The city of San Jacinto is the latest Riverside County location where so-called “yellow fever mosquitoes” are now nesting, county health officials said today.
According to the Department of Environmental Health, a resident brought an Aedes aegypti specimen to vector control officials last week, prompting a wider investigation during which eight more of the pests were trapped,
establishing that they had migrated to the area.
San Jacinto is the 35th California city where the non-native mosquito breed has taken root. Earlier this month, Aedes aegypti were located in Riverside.
The insects are not an inherent threat but can pose a health risk because they’re capable of carrying and transmitting dengue fever, sometimes referred to as yellow fever.

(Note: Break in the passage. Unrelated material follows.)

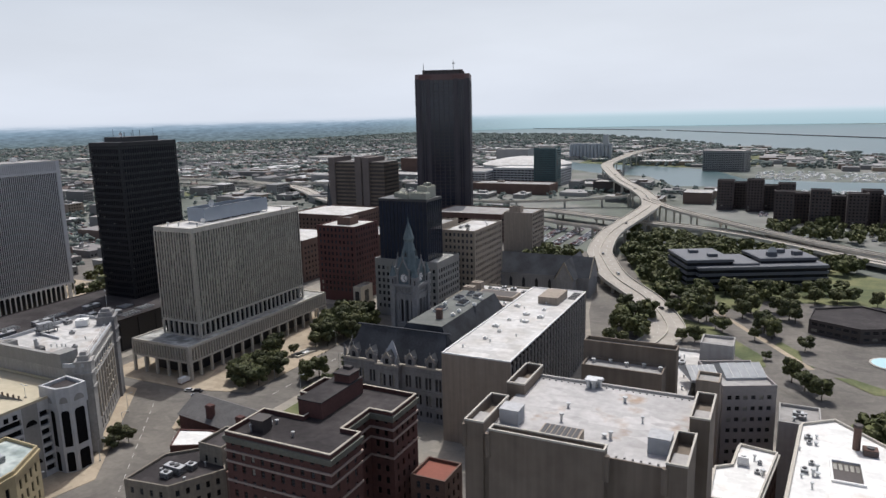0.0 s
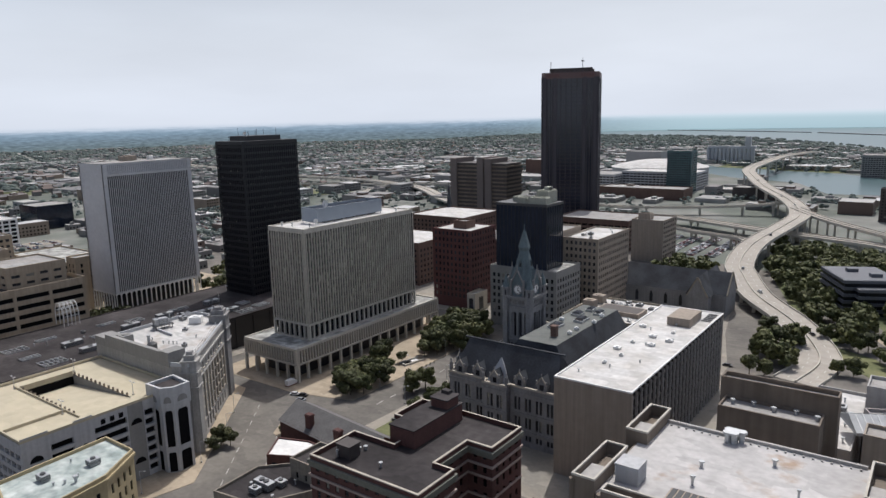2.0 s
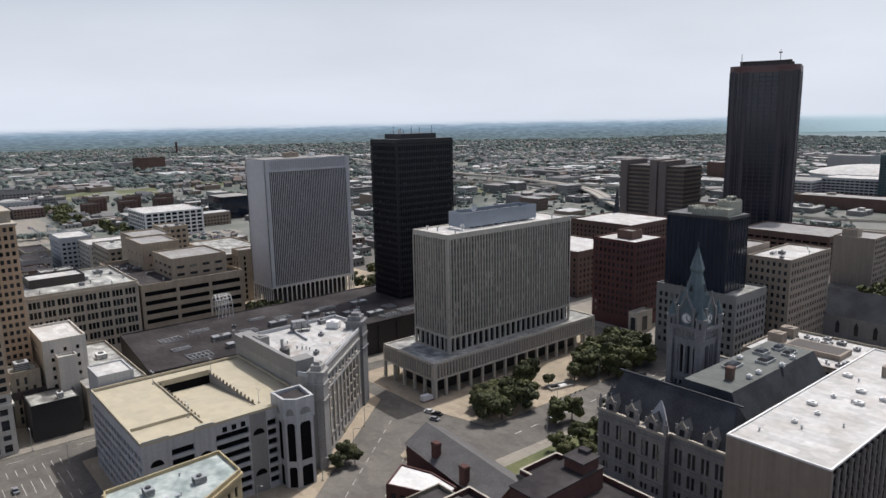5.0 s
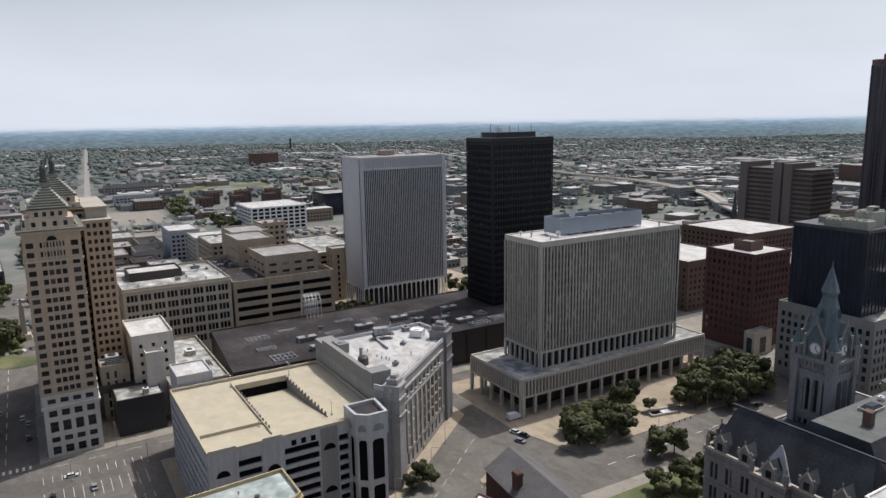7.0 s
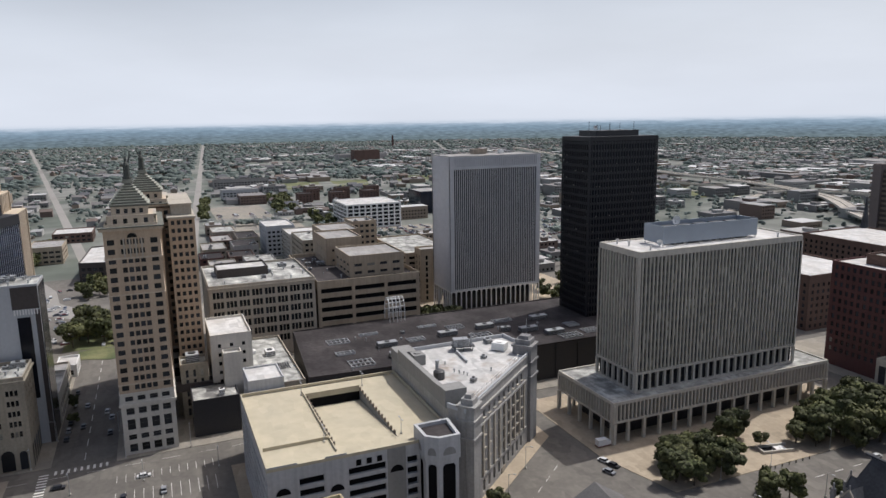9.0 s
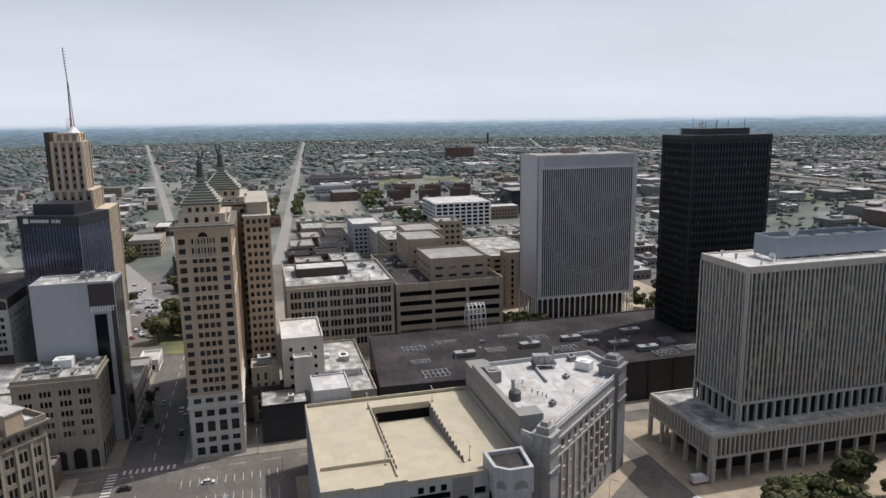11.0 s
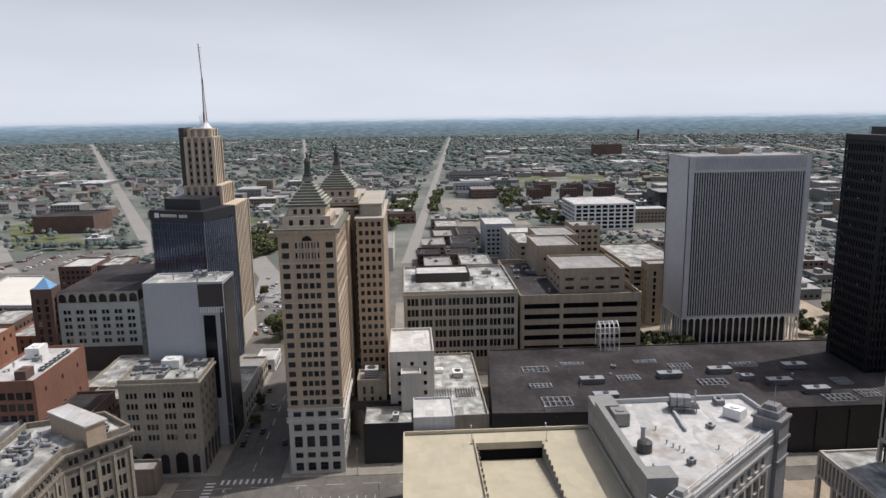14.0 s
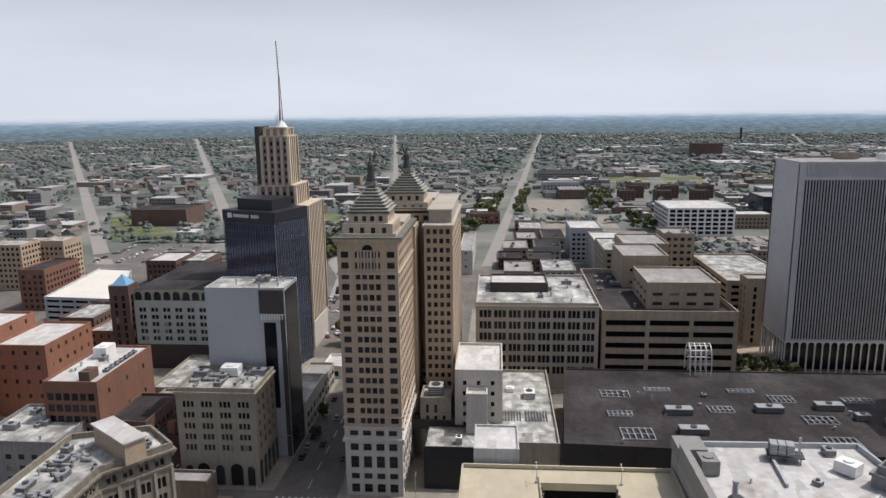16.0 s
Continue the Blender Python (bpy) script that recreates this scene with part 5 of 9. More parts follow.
# ---------------------------------------------------------------- parking garage and the stone annex
def parking_garage():
    home = thing("parking_garage", "pale grey parking garage with a sand-coloured open top deck", "parking garage", (-248, 124, 0))
    x0, x1, y0, y1, h = -277, -221, 98, 152, 27
    t = rect(x0, x1, y0, y1)
    mb = MB()
    slots = MB()
    # flank towards the car park: a grid of small openings
    f0 = facade(mb, t[0], t[1], 0.05, h, spaced(56, 3.6, 2.7, 1.0), floors(0, h, 3.3, 1.9, 0.9, 0.8), 0.9)
    # street front: long slots, towers with round-headed windows
    f1 = []
    segs = [(98, 106, 0), (106, 113.5, 1), (113.5, 119.5, 0), (119.5, 131, 1), (131, 136.5, 2), (136.5, 140.5, 1)]
    for a, b, kind in segs:
        p, q = (x1, a), (x1, b)
        top = h + (1.6 if kind == 0 else 0.9)
        if kind == 1:
            f1 += facade(mb, p, q, 0.05, h + 0.9, [(0.4, b - a - 0.4)], [(1.8 + 3.3 * k, 3.9 + 3.3 * k) for k in range(7)], 0.9)
        else:
            facade(mb, p, q, 0.05, top, [], [], 0, 1 if kind == 2 else 0)
    facade(mb, (x1, 140.5), (x1, y1), 0.05, h, [], [], 0)
    facade(mb, t[2], t[3], 0.05, h, [], [], 0)
    f3 = facade(mb, t[3], t[0], 0.05, h, [], [], 0)
    wpart("wall", mb, [PARK_GREY, PARK_DK], home)
    # Each opening is closed by a sheet coloured as its inner shade.
    wwindows(f0 + f1, home, glass=INNER_SHADE, bars=0, name="opening")
    # arched openings, as flat sheets painted near-black for their inner shade
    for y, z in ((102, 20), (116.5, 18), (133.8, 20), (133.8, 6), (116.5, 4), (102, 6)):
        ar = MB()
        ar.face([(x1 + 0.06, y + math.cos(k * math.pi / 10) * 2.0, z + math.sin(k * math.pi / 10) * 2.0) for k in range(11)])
        wpart("arch", ar, INNER_SHADE, home, "half-round opening with its dark inside painted as a sheet")
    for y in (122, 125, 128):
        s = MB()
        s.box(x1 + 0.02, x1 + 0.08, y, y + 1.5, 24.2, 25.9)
        wpart("opening", s, INNER_SHADE, home)
    # deck with the sunken ramp
    wx0, wx1, wy0, wy1 = -268, -228, 118, 136.5
    dk = MB()
    for poly in (rect(x0 + 0.4, x1 - 0.4, y0 + 0.4, wy0), rect(x0 + 0.4, x1 - 0.4, wy1, y1), rect(x0 + 0.4, wx0, wy0, wy1), rect(wx1, x1 - 0.4, wy0, wy1)):
        dk.face([(x, y, h) for x, y in poly])
    dk.face([(wx0, wy0, 23.0), (wx1, wy0, 26.7), (wx1, wy1, 26.7), (wx0, wy1, 23.0)])
    wpart("deck", dk, DECK, home, "sand-coloured parking deck")
    sd = MB()
    # Black sheet painted in for the dark behind the ramp mouth.
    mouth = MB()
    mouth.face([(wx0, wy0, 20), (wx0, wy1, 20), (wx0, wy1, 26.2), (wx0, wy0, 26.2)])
    wpart("opening", mouth, INNER_SHADE, home, "ramp mouth with its inner dark painted as a sheet")
    for y in (wy0, wy1):
        sd.face([(wx0, y, 20), (wx1, y, 20), (wx1, y, 27), (wx0, y, 27)])
    wpart("ramp_wall", sd, PARK_DK, home)
    for x0_, x1_, y0_, y1_, zt in ((wx0 - 0.3, wx0, wy0, wy1, 28.2), (wx0 - 5, wx1 + 2, wy0 - 0.35, wy0, 27.7), (-234.6, -234.2, y0 + 1, wy0 - 0.36, 28.0)):
        rail = MB()
        rail.box(x0_, x1_, y0_, y1_, 26.2 if x0_ == wx0 - 0.3 else 27.01, zt)
        wpart("kerb_wall", rail, DECK, home)
    for (a, b) in edges(t):
        d = (Vector(b) - Vector(a)).normalized()
        n = Vector((-d.y, d.x)) * 0.2
        for z in (0.45, 0.9):
            rail = MB()
            rail.bar((a[0] + n.x, a[1] + n.y, h + z), (b[0] + n.x, b[1] + n.y, h + z), 0.45)
            wpart("parapet", rail, DECK, home)
    post = box_mesh("bollard", 0.5, 0.5, 1.2, CONC_TAN)
    for k in range(13):
        wput("bollard", post, (wx0 + 2 + k * 3, wy1 - 0.2, 27), 0, home)
        wput("bollard", post, (wx0 + 2 + k * 3, wy0 + 0.2, 27), 0, home)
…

Like mosquitoes that transmit West Nile virus,
yellow fever mosquitoes must first feed on a host that’s infected before they can pass on the disease, according to health officials.
The California Department of Public Health has created a map featuring Aedes aegypti hotspots. Aedes aegypti lay eggs above the water line, using anything from flower pots and bird baths to pet bowls, according to health officials.
“The species’ eggs can survive on surfaces even after water has been drained, so residents should drain all stagnant water and then scrub all items that contained the water,” said county vector control spokeswoman Dotti Merki.
Yellow fever is generally defined by elevated body temperature, severe headaches, eye pain, as well as joint and muscle pain, bleeding from the gums and nose and susceptibility to bruising, according to the U.S. Centers for
Disease Control and Prevention. With proper treatment, fewer than 1 percent of cases are fatal.
County Department of Public Health spokeswoman Barbara Cole told City News Service earlier this month that there have been no cases of locally acquired yellow fever. However, several individuals who traveled abroad returned to the county showing symptoms and were medically treated.
An official with the Corona-based Northwest Mosquito and Vector Control District said mosquito populations typically peak in early fall and plummet as cold weather takes hold.